Anxiety and Yoga Therapy

Anxiety & Yoga Therapy

Are you a Pinball Wizard? Racing and bouncing daily between destination points: home, work, carpooling kids, grocery store, last-minute errands. Factor in groan-inducing hurdles like traffic, unexpected deadlines, a miscommunication with someone special, maybe a lost night’s sleep worrying about juggling details or staring at your phone checking emails…

Where does your self-care fit into the list?

We become conditioned to think a Netflix-binge or tunneling into social media allows an escape, but afterward did you find that true calm and grounding you were seeking? Still waiting to catch your breath?

Living in a culture dominated by multi-tasking, material distractions and compulsive screen time, it is easy to feel disconnected and overwhelmed. Many of us have lost the ability to sit in peaceful stillness and feel centered within in our body, mind, and breath.

Consistent and excessive stressors cause anxiety, which can affect the ability to pilot daily living. Forty million adults in the United States are affected by anxiety. Anxiety and stress take a toll on an individual’s ability to navigate the tightrope associated with maintaining life-work balance. Individuals with ongoing anxiety experience symptoms manifesting as restlessness, sleep disturbance, irritability, chronic headaches, muscle tension, gastrointestinal difficulties, depression, decreased receptiveness to new experiences, disconnection from social support systems, and/or a diminished sense of fulfillment.

With nearly one-fifth of the American population experiencing anxiety and related symptoms, the challenge of maintaining self-care practices and life balance is a very real experience.

Living with chronic anxiety, one’s mind and body struggle excessively to counterbalance stressors. Unable to claim grounding, the stress-response perpetuates. Chronic anxiety creates dysfunction in the body’s stress-response system preventing the mind and body from effectively returning to a state of calm. This imbalance in the nervous system has far-reaching effects on emotional regulation, cognitive function, and social relationships, as well as with proper functioning of the cardiovascular, respiratory, gastrointestinal, and immunological systems.

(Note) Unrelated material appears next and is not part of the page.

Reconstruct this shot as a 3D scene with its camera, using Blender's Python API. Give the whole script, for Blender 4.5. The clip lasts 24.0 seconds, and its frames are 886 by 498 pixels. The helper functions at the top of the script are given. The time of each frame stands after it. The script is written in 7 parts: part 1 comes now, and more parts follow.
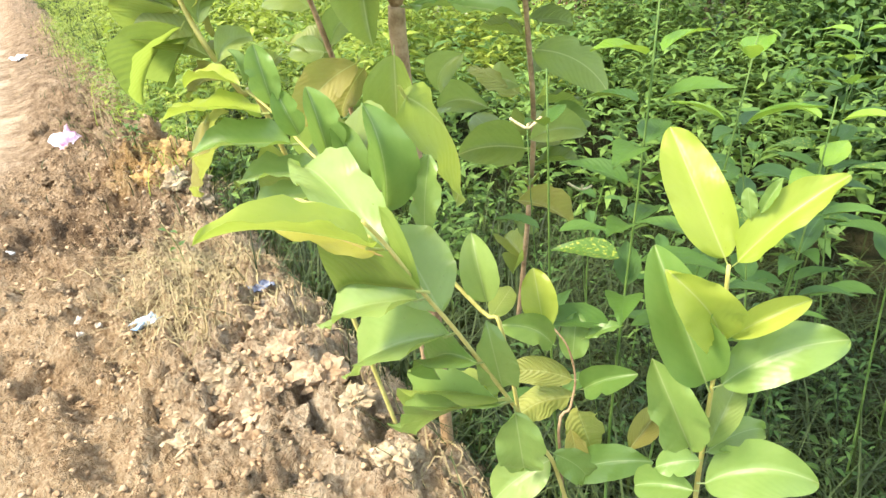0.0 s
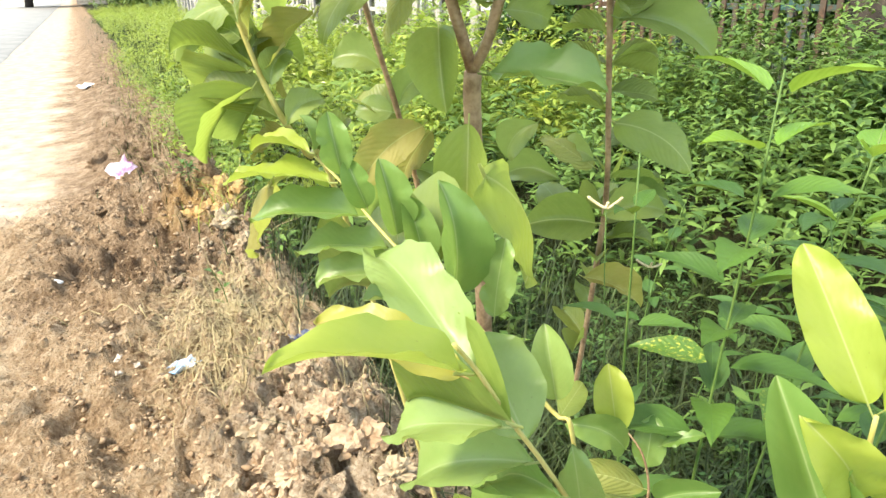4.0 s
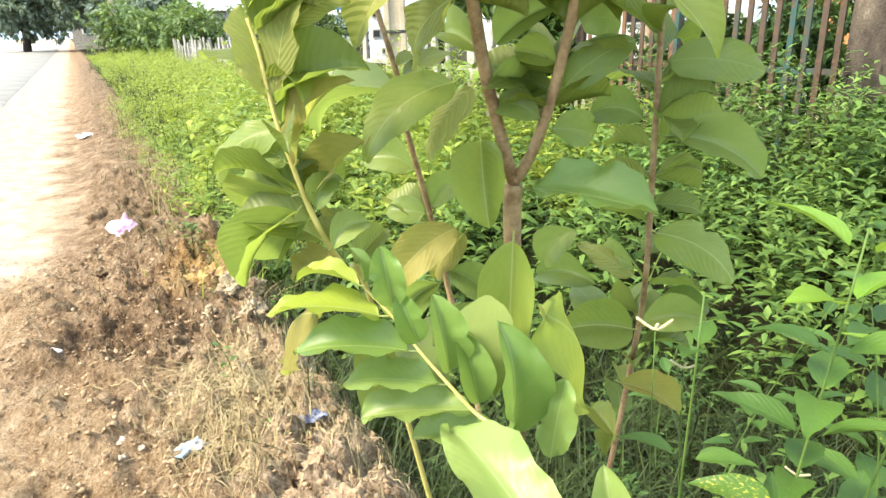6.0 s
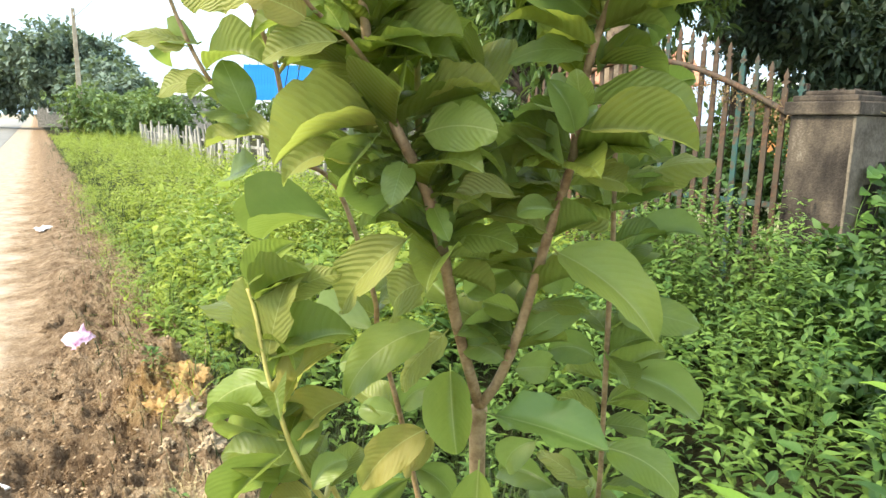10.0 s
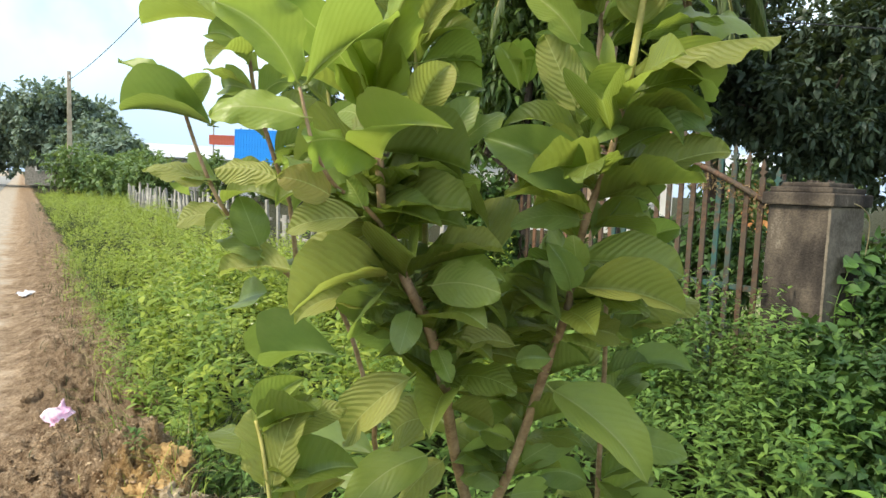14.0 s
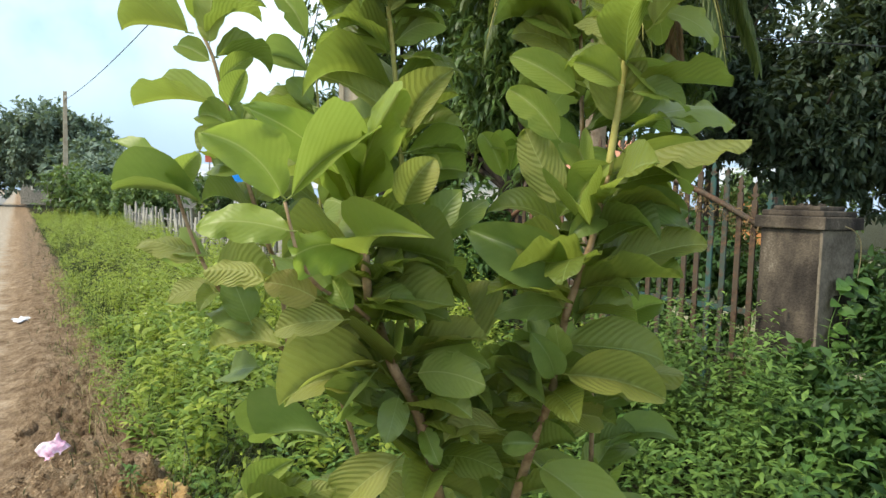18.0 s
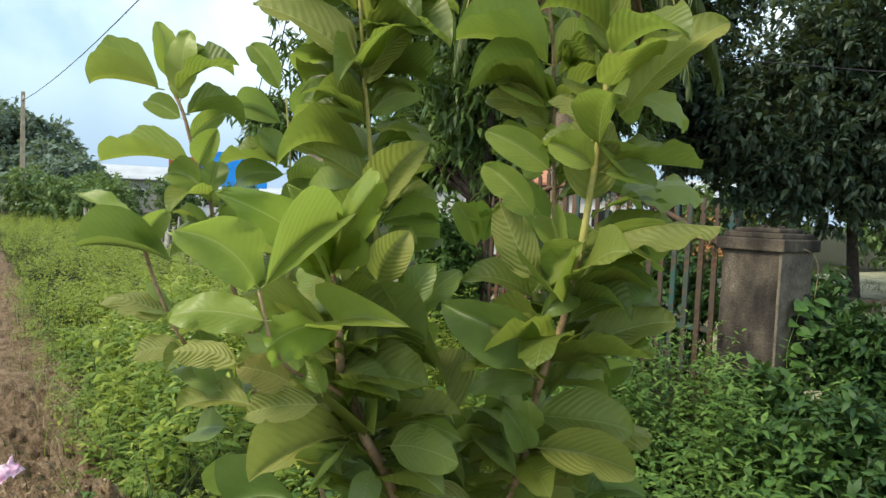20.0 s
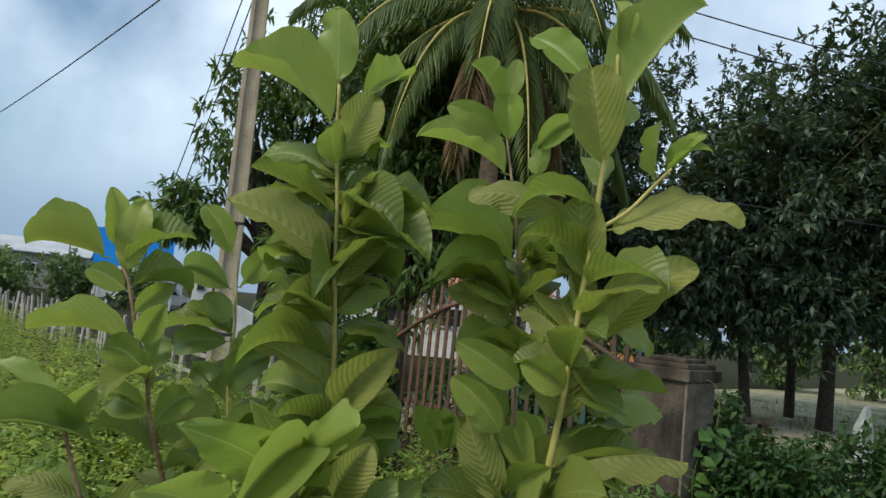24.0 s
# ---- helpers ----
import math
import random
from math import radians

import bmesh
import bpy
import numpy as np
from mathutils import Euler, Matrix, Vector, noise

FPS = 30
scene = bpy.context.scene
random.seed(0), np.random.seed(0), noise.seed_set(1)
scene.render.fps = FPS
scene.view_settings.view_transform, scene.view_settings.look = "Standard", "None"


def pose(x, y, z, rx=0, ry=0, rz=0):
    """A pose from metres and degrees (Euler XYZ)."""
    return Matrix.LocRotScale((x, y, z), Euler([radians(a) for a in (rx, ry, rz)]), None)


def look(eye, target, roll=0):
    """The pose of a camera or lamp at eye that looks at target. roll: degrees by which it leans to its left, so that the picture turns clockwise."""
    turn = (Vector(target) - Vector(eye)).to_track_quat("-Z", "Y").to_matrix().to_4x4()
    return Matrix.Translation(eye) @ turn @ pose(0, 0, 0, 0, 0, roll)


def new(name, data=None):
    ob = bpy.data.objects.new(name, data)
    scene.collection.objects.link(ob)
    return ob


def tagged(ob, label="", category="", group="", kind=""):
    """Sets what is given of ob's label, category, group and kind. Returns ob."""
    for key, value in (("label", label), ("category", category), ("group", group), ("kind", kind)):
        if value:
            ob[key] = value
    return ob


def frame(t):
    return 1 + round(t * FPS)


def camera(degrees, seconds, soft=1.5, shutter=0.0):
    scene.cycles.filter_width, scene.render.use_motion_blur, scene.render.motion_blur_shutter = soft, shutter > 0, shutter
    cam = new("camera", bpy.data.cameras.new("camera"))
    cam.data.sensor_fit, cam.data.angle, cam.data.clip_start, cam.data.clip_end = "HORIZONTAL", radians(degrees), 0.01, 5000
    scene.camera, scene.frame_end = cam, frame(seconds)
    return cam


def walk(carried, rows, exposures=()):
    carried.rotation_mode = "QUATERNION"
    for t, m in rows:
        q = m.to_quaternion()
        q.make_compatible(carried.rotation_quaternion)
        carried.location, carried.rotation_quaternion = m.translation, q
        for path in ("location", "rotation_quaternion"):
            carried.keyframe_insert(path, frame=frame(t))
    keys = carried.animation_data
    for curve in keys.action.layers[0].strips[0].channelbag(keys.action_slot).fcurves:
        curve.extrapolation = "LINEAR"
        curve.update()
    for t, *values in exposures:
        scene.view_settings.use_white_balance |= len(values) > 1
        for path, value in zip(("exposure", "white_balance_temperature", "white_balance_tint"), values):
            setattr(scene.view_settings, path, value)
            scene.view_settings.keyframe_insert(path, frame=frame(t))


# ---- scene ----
cam = camera(66.9, 24.0)
EXPOSURES = [(0, 2.27, 7300, 9), (4, 2.20, 7300, 9), (5, 2.14, 7300, 9), (6, 2.24, 7350, 9), (7, 2.38, 7350, 8), (8, 2.30, 7350, 8), (9.5, 2.06, 7350, 7), (12, 1.82, 7350, 7), (14, 1.42, 7250, 7), (17, 1.29, 7150, 6), (20, 0.97, 7050, 5), (21, 1.34, 6700, 7), (22, 1.09, 6450, 8), (23, 0.69, 6500, 7), (24, 0.28, 6700, 6)]
PATH = [
    (0, (0.368, -0.042, 1.015), (-0.076, 1.708, 0.153), -4.4),
    (1, (0.366, -0.044, 1.01), (-0.062, 1.711, 0.151), -2.8),
    (1.5, (0.36, -0.036, 1.014), (-0.074, 1.714, 0.154), -2.8),
    (3.5, (0.343, -0.018, 1.033), (-0.164, 1.738, 0.22), -2.4),
    (4, (0.315, 0.02, 1.036), (-0.241, 1.792, 0.294), -2.0),
    (4.5, (0.282, 0.018, 1.049), (-0.313, 1.796, 0.35), -1.4),
    (5, (0.27, 0.045, 1.071), (-0.329, 1.83, 0.396), -2.3),
    (5.5, (0.243, 0.044, 1.091), (-0.32, 1.846, 0.429), -1.4),
    (6, (0.239, 0.057, 1.118), (-0.301, 1.879, 0.495), -1.4),
    (6.5, (0.239, 0.053, 1.141), (-0.269, 1.88, 0.506), -1.3),
    (7, (0.234, 0.066, 1.177), (-0.206, 1.909, 0.538), -1.0),
    (7.5, (0.225, 0.055, 1.208), (-0.249, 1.916, 0.651), 0.5),
    (8, (0.22, 0.037, 1.237), (-0.258, 1.906, 0.709), 1.1),
    (8.5, (0.224, 0.026, 1.267), (-0.234, 1.907, 0.767), 1.1),
    (9, (0.235, 0.026, 1.288), (-0.257, 1.911, 0.835), 0.2),
    (9.5, (0.238, 0.022, 1.31), (-0.222, 1.927, 0.914), 0.2),
    (11.5, (0.2, 0.008, 1.363), (-0.2, 1.935, 1.005), 2.6),
    (12, (0.207, 0.0, 1.38), (-0.196, 1.932, 1.053), 2.4),
    (12.5, (0.208, -0.005, 1.394), (-0.191, 1.935, 1.118), 2.3),
    (13, (0.212, -0.009, 1.405), (-0.203, 1.932, 1.161), 2.5),
    (13.5, (0.216, -0.015, 1.415), (-0.186, 1.934, 1.211), 2.9),
    (14, (0.216, -0.021, 1.42), (-0.19, 1.928, 1.238), 2.3),
    (14.5, (0.228, -0.017, 1.432), (-0.167, 1.937, 1.276), 2.6),
    (15, (0.225, -0.032, 1.438), (-0.184, 1.921, 1.293), 2.2),
    (15.5, (0.222, -0.038, 1.44), (-0.163, 1.92, 1.305), 2.0),
    (16, (0.226, -0.03, 1.447), (-0.17, 1.927, 1.335), 1.5),
    (16.5, (0.22, -0.037, 1.452), (-0.174, 1.921, 1.352), 1.4),
    (17, (0.224, -0.041, 1.466), (-0.189, 1.913, 1.361), 1.8),
    (17.5, (0.23, -0.03, 1.484), (-0.179, 1.922, 1.337), 1.6),
    (19.5, (0.214, -0.026, 1.556), (-0.118, 1.943, 1.454), 2.3),
    (20, (0.217, -0.026, 1.574), (-0.087, 1.948, 1.458), 2.4),
    (20.5, (0.203, -0.03, 1.597), (-0.067, 1.951, 1.527), 4.0),
    (21, (0.181, -0.01, 1.621), (-0.055, 1.976, 1.576), 4.1),
    (21.5, (0.173, -0.017, 1.65), (-0.017, 1.974, 1.639), 3.3),
    (22, (0.159, -0.015, 1.667), (0.03, 1.981, 1.711), 4.0),
    (22.5, (0.15, -0.011, 1.677), (0.048, 1.984, 1.792), 4.9),
    (23, (0.144, -0.01, 1.692), (0.053, 1.983, 1.831), 5.3),
    (23.5, (0.145, -0.013, 1.695), (0.055, 1.976, 1.892), 5.6),
    (24, (0.145, -0.019, 1.691), (0.082, 1.972, 1.877), 5.8),
]
walk(cam, [(t, look(e, g, r)) for t, e, g, r in PATH], EXPOSURES)

# ---- light ----
world = bpy.data.worlds.new("world")
scene.world = world
world.use_nodes = True
wn, wl = world.node_tree.nodes, world.node_tree.links
sky = wn.new("ShaderNodeTexSky")
sky.sky_type, sky.sun_disc = "NISHITA", False
sky.sun_elevation, sky.sun_rotation = radians(47), radians(230)
sky.air_density, sky.dust_density, sky.ozone_density = 1.3, 0.4, 3.0
cloud = wn.new("ShaderNodeTexNoise")
cloud.inputs["Scale"].default_value, cloud.inputs["Detail"].default_value = 2.2, 6
ramp = wn.new("ShaderNodeValToRGB")
ramp.color_ramp.elements[0].position, ramp.color_ramp.elements[1].position = 0.40, 0.68
mixc = wn.new("ShaderNodeMix")
mixc.data_type = "RGBA"
mixc.inputs["B"].default_value = (7.6, 8.9, 10.7, 1)
wl.new(cloud.outputs["Fac"], ramp.inputs["Fac"])
wl.new(ramp.outputs["Color"], mixc.inputs["Factor"])
wl.new(sky.outputs["Color"], mixc.inputs["A"])
height = wn.new("ShaderNodeSeparateXYZ")
wl.new(wn.new("ShaderNodeTexCoord").outputs["Generated"], height.inputs[0])
low = wn.new("ShaderNodeMapRange")
low.interpolation_type = "SMOOTHSTEP"
for socket, value in (("From Min", 0.03), ("From Max", 0.26), ("To Min", 0.85), ("To Max", 0.0)):
    low.inputs[socket].default_value = value
wl.new(height.outputs["Z"], low.inputs["Value"])
haze = wn.new("ShaderNodeMix")
haze.data_type = "RGBA"
haze.inputs["B"].default_value = (1.9, 3.0, 4.9, 1)
wl.new(low.outputs["Result"], haze.inputs["Factor"])
wl.new(mixc.outputs["Result"], haze.inputs["A"])
wl.new(haze.outputs["Result"], wn["Background"].inputs["Color"])
wn["Background"].inputs["Strength"].default_value = 0.105
sun_data = bpy.data.lights.new("sun", "SUN")
sun_data.energy, sun_data.angle, sun_data.color = 2.1, radians(17), (1.0, 0.94, 0.82)
sun = new("sun", sun_data)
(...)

Yoga therapy can help. Research shows the yogic elements of breath, meditation/visualization, and mindful movement can address the ramifications of chronic anxiety. Benefits include re-balancing the nervous system’s stress-response cycle, neuroplasticity to retrain the brain how to respond in stressful moments, neuromuscular re-education to teach the body how to be strong yet flexible, and improving a sense of connectedness to self and social networks.

With practice, one can begin to recognize and reduce the symptoms associated with anxiety. Learn how to reset the mind, breath, and body to more calmly and intentionally respond in any given moment.

 

Anxiety and Depression Association of America. https://adaa.org/about-adaa/press-room/facts-statistics

The International Association of Yoga Therapists (2016). Contemporary Definitions of Yoga Therapy. http://www.iayt.org/?page=ContemporaryDefiniti

Khalsa, S. B. S., Cohen, L., McCall, T., & Telles, S. (2016). The Principles and Practice of Yoga in Health Care. Edinburgh, UK: Handspring Publishing Limited.

Locke, A. B., Kirst, N. and Shultz, C. G. (2015). Diagnosis and Management of Generalized Anxiety Disorder and Panic Disorder in Adults. American Family Physician, May 1;91(9):617-624. http://www.aafp.org/afp/2015/0501/p617.html

Schmalzl, L., Powers, C., & Henje Blom, E. (2015). Neurophysiological and neurocognitive mechanisms underlying the effects of yoga-based practices: towards a comprehensive theoretical framework. Frontiers in Human Neuroscience, 9. https://doi.org/10.3389/fnhum.2015.00235

Wisneski, L. A., and Anderson L., (2009). The Scientific Basis of Integrative Medicine. Boca Raton, FL: CRC Press.